Weekly groups will eventually have conflicts. The common ones:

  • Someone calls a ball “out” and someone else disagrees. Rule: the call goes to the team that hit the shot. Don’t argue. Move on. If someone repeatedly makes bad calls, have a private conversation, not a court argument.
  • A player consistently no-shows after RSVPing. Have a rule: two no-shows and you’re off the list temporarily. Communicate it up front.
  • Skill mismatches create frustration. See the skill balancing section above. If it’s one person persistently causing issues, talk to them quietly.
  • A newcomer doesn’t know the etiquette. Someone should welcome new players and explain the rotation, the ball handling, and the basics. This is the organizer’s job by default.

The organizer’s rule of thumb

Running a pickleball group is 80% logistics and 20% diplomacy. Most organizers burn out because they try to do everything themselves — book the court, bring the equipment, make the schedule, handle the texts, resolve the disputes.

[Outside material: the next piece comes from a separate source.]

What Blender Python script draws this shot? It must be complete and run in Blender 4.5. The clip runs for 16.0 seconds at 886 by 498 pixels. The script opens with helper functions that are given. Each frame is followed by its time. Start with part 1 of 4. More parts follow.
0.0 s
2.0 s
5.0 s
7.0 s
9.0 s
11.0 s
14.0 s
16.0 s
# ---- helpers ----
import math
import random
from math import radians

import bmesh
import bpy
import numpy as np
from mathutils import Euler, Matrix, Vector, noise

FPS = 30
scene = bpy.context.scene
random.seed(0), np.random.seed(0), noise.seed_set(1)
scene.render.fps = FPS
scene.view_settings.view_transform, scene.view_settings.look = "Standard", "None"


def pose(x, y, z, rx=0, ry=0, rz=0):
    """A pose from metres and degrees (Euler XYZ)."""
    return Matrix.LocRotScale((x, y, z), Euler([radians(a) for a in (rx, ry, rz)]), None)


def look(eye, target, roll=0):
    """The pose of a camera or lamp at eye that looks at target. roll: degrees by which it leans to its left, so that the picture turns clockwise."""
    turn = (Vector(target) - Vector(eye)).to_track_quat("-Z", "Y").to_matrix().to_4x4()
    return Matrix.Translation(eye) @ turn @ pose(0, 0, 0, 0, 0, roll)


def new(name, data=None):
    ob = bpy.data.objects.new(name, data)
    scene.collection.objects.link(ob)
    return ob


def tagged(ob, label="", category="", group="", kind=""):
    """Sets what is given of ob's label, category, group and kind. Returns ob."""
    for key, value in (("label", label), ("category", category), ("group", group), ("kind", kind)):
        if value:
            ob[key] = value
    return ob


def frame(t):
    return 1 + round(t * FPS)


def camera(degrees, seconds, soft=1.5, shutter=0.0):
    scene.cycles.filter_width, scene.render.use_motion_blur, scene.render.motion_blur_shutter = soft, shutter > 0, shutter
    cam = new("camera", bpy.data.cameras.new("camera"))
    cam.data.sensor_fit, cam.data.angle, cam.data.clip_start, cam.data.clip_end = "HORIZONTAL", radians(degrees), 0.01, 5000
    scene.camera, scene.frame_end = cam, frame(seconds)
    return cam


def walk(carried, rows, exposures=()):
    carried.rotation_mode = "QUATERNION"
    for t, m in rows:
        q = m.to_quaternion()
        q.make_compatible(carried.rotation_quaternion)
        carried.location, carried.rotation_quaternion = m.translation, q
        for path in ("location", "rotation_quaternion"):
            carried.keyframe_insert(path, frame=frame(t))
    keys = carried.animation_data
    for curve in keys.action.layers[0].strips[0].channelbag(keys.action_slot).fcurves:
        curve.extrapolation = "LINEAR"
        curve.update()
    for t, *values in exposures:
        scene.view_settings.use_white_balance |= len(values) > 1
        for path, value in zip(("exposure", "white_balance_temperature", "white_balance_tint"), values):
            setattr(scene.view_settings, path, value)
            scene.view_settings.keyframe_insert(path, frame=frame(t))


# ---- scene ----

Don’t. Delegate ruthlessly:

  • Equipment can rotate weekly.
  • Communications can be handled by anyone who uses the group chat regularly.
  • Rotation and scheduling can be automated with an app.
  • Conflict resolution is the organizer’s job, but only when it can’t be handled on-court between adults.

The best organizers are the ones who make the group work without being the center of it. If you become indispensable, you become trapped. Build a group that would survive a month without you.

Your first session checklist

  • Confirm court time and location 48 hours in advance
  • Send invitation with clear time, location, and RSVP deadline
  • Pack balls, first aid, and (if needed) a portable net
  • Arrive 15 minutes early to claim the court
  • Greet newcomers and explain the rotation
  • Keep the rotation moving — no dead time between games
  • Pay attention to players who’ve been sitting out and get them on next
  • Thank everyone at the end
  • Confirm next week’s session in the group chat before leaving

Do this for a few weeks and you’ll have a regular group. Do it for a year and you’ll have a community.